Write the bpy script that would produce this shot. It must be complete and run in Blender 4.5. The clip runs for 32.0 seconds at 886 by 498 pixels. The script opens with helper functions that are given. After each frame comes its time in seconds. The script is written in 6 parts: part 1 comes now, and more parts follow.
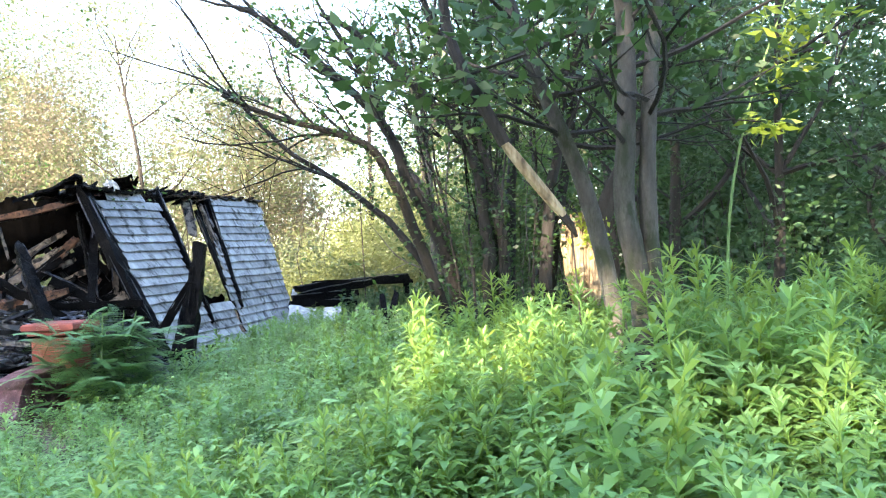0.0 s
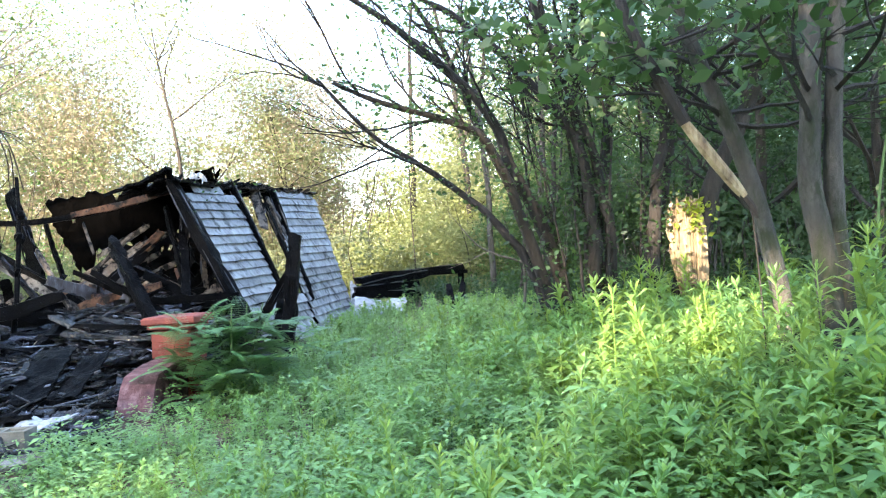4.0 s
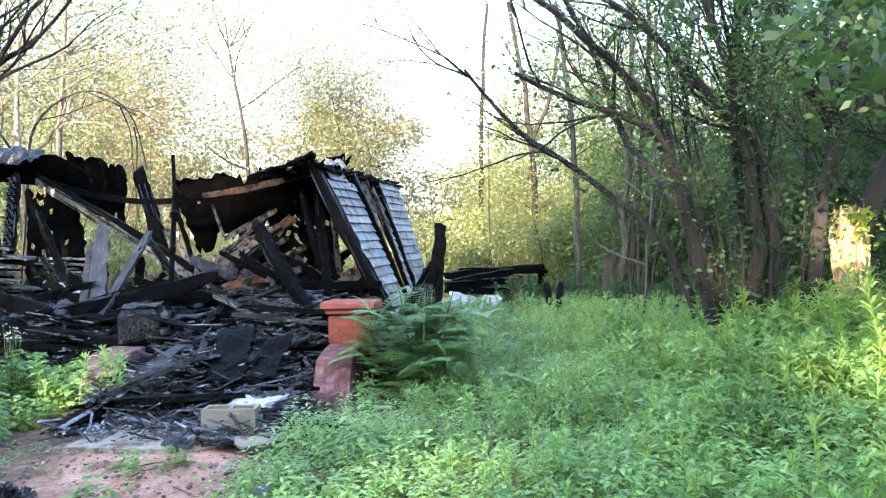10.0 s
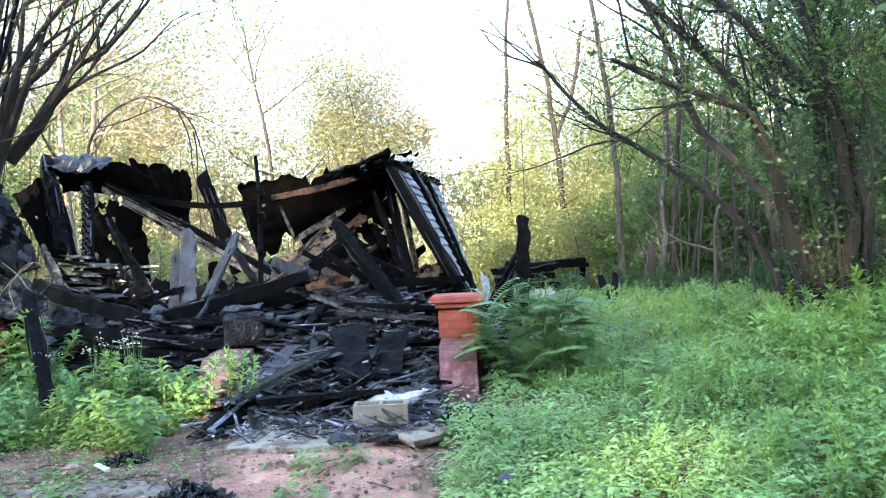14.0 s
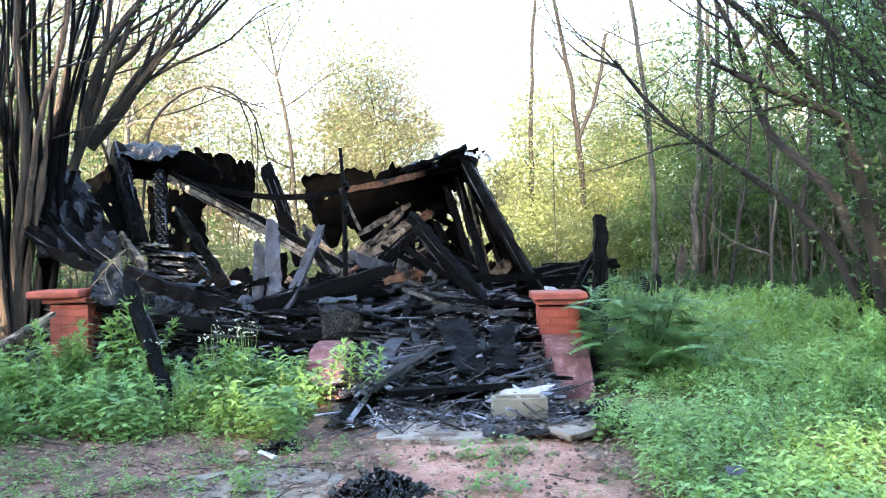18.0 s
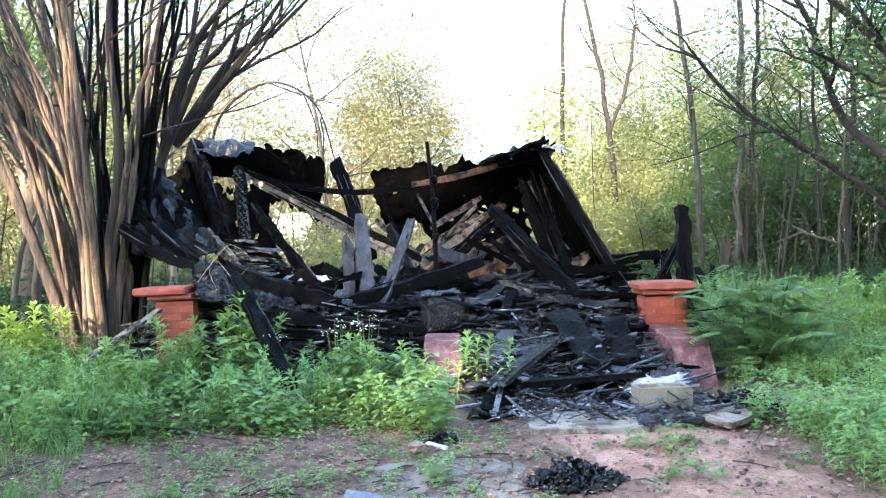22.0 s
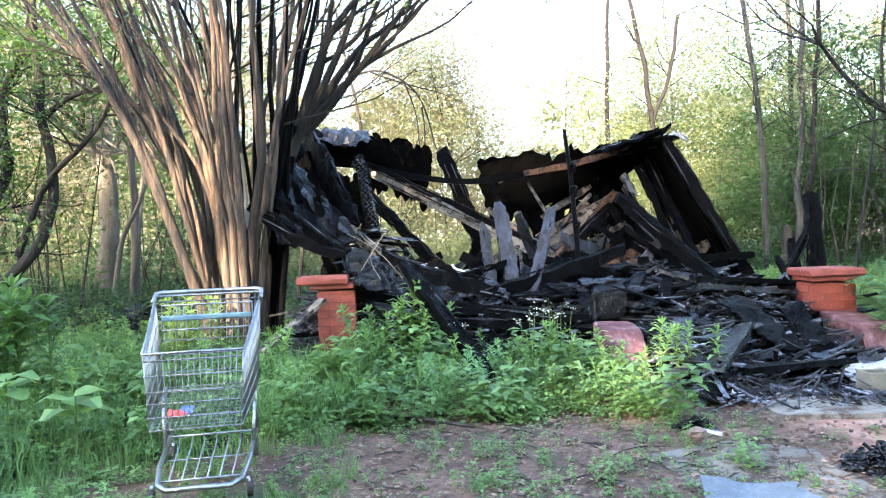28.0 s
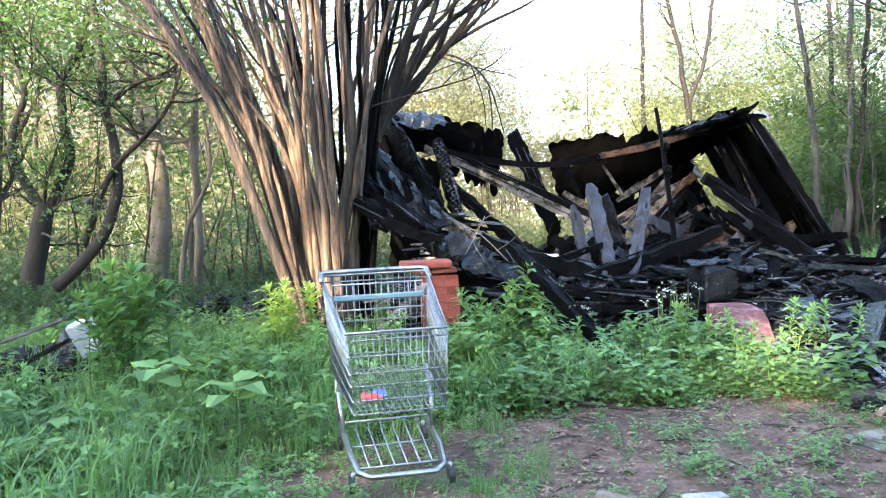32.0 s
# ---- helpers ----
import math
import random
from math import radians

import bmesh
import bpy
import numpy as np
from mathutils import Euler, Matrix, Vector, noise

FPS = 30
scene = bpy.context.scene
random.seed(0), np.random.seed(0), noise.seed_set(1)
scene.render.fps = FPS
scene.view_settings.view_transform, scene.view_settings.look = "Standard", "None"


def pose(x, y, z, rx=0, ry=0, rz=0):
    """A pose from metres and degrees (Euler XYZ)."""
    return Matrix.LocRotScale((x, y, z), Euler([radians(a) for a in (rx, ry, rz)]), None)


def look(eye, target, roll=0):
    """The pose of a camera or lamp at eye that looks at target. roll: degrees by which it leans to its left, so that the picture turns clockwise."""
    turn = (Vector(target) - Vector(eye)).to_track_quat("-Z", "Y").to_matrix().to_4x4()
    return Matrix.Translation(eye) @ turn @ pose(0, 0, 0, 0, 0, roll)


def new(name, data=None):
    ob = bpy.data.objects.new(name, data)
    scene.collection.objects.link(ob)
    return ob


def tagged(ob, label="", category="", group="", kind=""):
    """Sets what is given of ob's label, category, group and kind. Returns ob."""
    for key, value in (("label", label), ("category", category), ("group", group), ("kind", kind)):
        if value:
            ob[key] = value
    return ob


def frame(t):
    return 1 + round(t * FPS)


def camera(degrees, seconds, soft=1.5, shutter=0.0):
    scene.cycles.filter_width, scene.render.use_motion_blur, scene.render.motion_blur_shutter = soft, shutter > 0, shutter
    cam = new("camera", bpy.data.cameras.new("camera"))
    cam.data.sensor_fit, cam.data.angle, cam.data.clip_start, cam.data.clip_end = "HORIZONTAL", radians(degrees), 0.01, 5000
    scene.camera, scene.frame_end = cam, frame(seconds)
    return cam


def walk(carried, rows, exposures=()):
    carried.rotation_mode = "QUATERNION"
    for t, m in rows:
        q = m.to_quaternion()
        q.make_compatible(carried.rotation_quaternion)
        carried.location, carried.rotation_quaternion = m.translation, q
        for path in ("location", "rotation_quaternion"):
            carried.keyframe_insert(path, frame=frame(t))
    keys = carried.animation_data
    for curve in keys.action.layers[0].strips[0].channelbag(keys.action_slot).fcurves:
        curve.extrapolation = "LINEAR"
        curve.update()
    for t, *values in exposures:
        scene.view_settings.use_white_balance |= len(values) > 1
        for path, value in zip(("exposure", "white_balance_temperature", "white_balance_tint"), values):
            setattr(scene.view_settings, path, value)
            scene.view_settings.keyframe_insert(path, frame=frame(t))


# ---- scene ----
cam = camera(61.1, 32.0, soft=1.15)
PATH = [
    (0, (-0.309, 0.157, 1.331), (-0.291, 2.157, 1.358), -2.1),
    (0.5, (-0.458, 0.182, 1.307), (-0.429, 2.182, 1.33), -2.1),
    (1, (-0.601, 0.214, 1.335), (-0.559, 2.213, 1.341), -2.4),
    (1.5, (-0.729, 0.236, 1.334), (-0.693, 2.236, 1.336), -2.8),
    (2, (-0.856, 0.249, 1.342), (-0.833, 2.249, 1.342), -3.0),
    (2.5, (-1.002, 0.261, 1.353), (-0.982, 2.261, 1.352), -3.1),
    (3, (-1.116, 0.285, 1.349), (-1.117, 2.285, 1.353), -3.1),
    (3.5, (-1.278, 0.282, 1.34), (-1.285, 2.282, 1.346), -3.1),
    (5.5, (-1.809, 0.319, 1.338), (-1.822, 2.319, 1.342), -2.3),
    (6, (-1.967, 0.317, 1.349), (-1.981, 2.317, 1.353), -2.2),
    (6.5, (-2.103, 0.32, 1.353), (-2.125, 2.319, 1.358), -2.4),
    (7, (-2.257, 0.336, 1.341), (-2.291, 2.336, 1.349), -2.7),
    (7.5, (-2.396, 0.386, 1.314), (-2.438, 2.386, 1.326), -2.9),
    (8, (-2.55, 0.36, 1.327), (-2.582, 2.36, 1.336), -2.0),
    (8.5, (-2.689, 0.355, 1.326), (-2.71, 2.354, 1.336), -0.9),
    (9, (-2.799, 0.351, 1.324), (-2.824, 2.351, 1.338), -0.4),
    (9.5, (-2.944, 0.351, 1.322), (-2.98, 2.351, 1.33), -0.3),
    (10, (-3.083, 0.364, 1.316), (-3.129, 2.364, 1.323), -0.3),
    (10.5, (-3.224, 0.381, 1.291), (-3.269, 2.38, 1.301), -0.7),
    (11, (-3.356, 0.405, 1.277), (-3.4, 2.404, 1.289), -1.3),
    (11.5, (-3.482, 0.414, 1.278), (-3.524, 2.413, 1.284), -2.1),
    (12, (-3.631, 0.435, 1.265), (-3.665, 2.435, 1.274), -2.5),
    (12.5, (-3.76, 0.482, 1.249), (-3.793, 2.482, 1.263), -2.9),
    (13, (-3.893, 0.464, 1.248), (-3.925, 2.464, 1.262), -2.9),
    (13.5, (-4.025, 0.45, 1.241), (-4.066, 2.449, 1.255), -2.6),
    (15.5, (-4.652, 0.323, 1.26), (-4.661, 2.323, 1.258), -1.8),
    (16, (-4.769, 0.345, 1.258), (-4.792, 2.345, 1.261), -2.3),
    (16.5, (-4.888, 0.346, 1.251), (-4.924, 2.346, 1.259), -2.7),
    (17, (-5.027, 0.356, 1.25), (-5.074, 2.356, 1.259), -2.5),
    (17.5, (-5.159, 0.376, 1.245), (-5.192, 2.375, 1.253), -1.8),
    (18, (-5.302, 0.389, 1.245), (-5.302, 2.389, 1.252), -1.0),
    (18.5, (-5.438, 0.367, 1.25), (-5.423, 2.366, 1.265), -0.2),
    (19, (-5.565, 0.368, 1.245), (-5.548, 2.368, 1.266), 0.2),
    (19.5, (-5.681, 0.38, 1.235), (-5.665, 2.38, 1.251), -0.1),
    (20, (-5.807, 0.381, 1.234), (-5.798, 2.381, 1.239), -0.7),
    (20.5, (-5.93, 0.393, 1.231), (-5.938, 2.393, 1.221), -1.3),
    (21, (-6.054, 0.382, 1.237), (-6.057, 2.382, 1.219), -1.6),
    (21.5, (-6.18, 0.379, 1.241), (-6.174, 2.379, 1.223), -1.8),
    (22, (-6.311, 0.377, 1.242), (-6.317, 2.377, 1.236), -1.8),
    (22.5, (-6.447, 0.39, 1.236), (-6.462, 2.39, 1.243), -1.8),
    (23, (-6.569, 0.398, 1.227), (-6.584, 2.398, 1.236), -2.0),
    (23.5, (-6.706, 0.384, 1.244), (-6.708, 2.384, 1.238), -2.0),
    (24, (-6.846, 0.399, 1.24), (-6.826, 2.399, 1.221), -1.7),
    (24.5, (-6.992, 0.399, 1.234), (-6.95, 2.398, 1.207), -1.3),
    (25, (-7.123, 0.4, 1.225), (-7.07, 2.399, 1.192), -1.3),
    (25.5, (-7.267, 0.379, 1.237), (-7.219, 2.378, 1.198), -1.6),
    (27.5, (-7.874, 0.423, 1.26), (-7.858, 2.423, 1.23), -2.0),
    (28, (-8.002, 0.441, 1.251), (-7.99, 2.441, 1.225), -2.1),
    (28.5, (-8.125, 0.471, 1.243), (-8.119, 2.471, 1.226), -2.3),
    (29, (-8.24, 0.48, 1.237), (-8.244, 2.48, 1.225), -2.4),
    (29.5, (-8.369, 0.5, 1.234), (-8.382, 2.5, 1.221), -2.6),
    (30, (-8.494, 0.522, 1.238), (-8.516, 2.522, 1.22), -2.8),
    (30.5, (-8.61, 0.552, 1.228), (-8.637, 2.552, 1.204), -2.9),
    (31, (-8.732, 0.593, 1.212), (-8.749, 2.593, 1.181), -2.8),
    (31.5, (-8.852, 0.626, 1.199), (-8.856, 2.626, 1.162), -2.7),
    (32, (-8.969, 0.648, 1.192), (-8.972, 2.647, 1.147), -2.8),
]
walk(cam, [(t, look(eye, target, roll)) for t, eye, target, roll in PATH])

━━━

- [EXERCISE AIM]:
Leave out the pictures. Transcribe only the lines above, from the first through the one that contains "pose from metres".

- [TASK ANSWER]:
Write the bpy script that would produce this shot. It must be complete and run in Blender 4.5. The clip runs for 32.0 seconds at 886 by 498 pixels. The script opens with helper functions that are given. After each frame comes its time in seconds. The script is written in 6 parts: part 1 comes now, and more parts follow.
0.0 s
4.0 s
10.0 s
14.0 s
18.0 s
22.0 s
28.0 s
32.0 s
# ---- helpers ----
import math
import random
from math import radians

import bmesh
import bpy
import numpy as np
from mathutils import Euler, Matrix, Vector, noise

FPS = 30
scene = bpy.context.scene
random.seed(0), np.random.seed(0), noise.seed_set(1)
scene.render.fps = FPS
scene.view_settings.view_transform, scene.view_settings.look = "Standard", "None"


def pose(x, y, z, rx=0, ry=0, rz=0):
    """A pose from metres and degrees (Euler XYZ)."""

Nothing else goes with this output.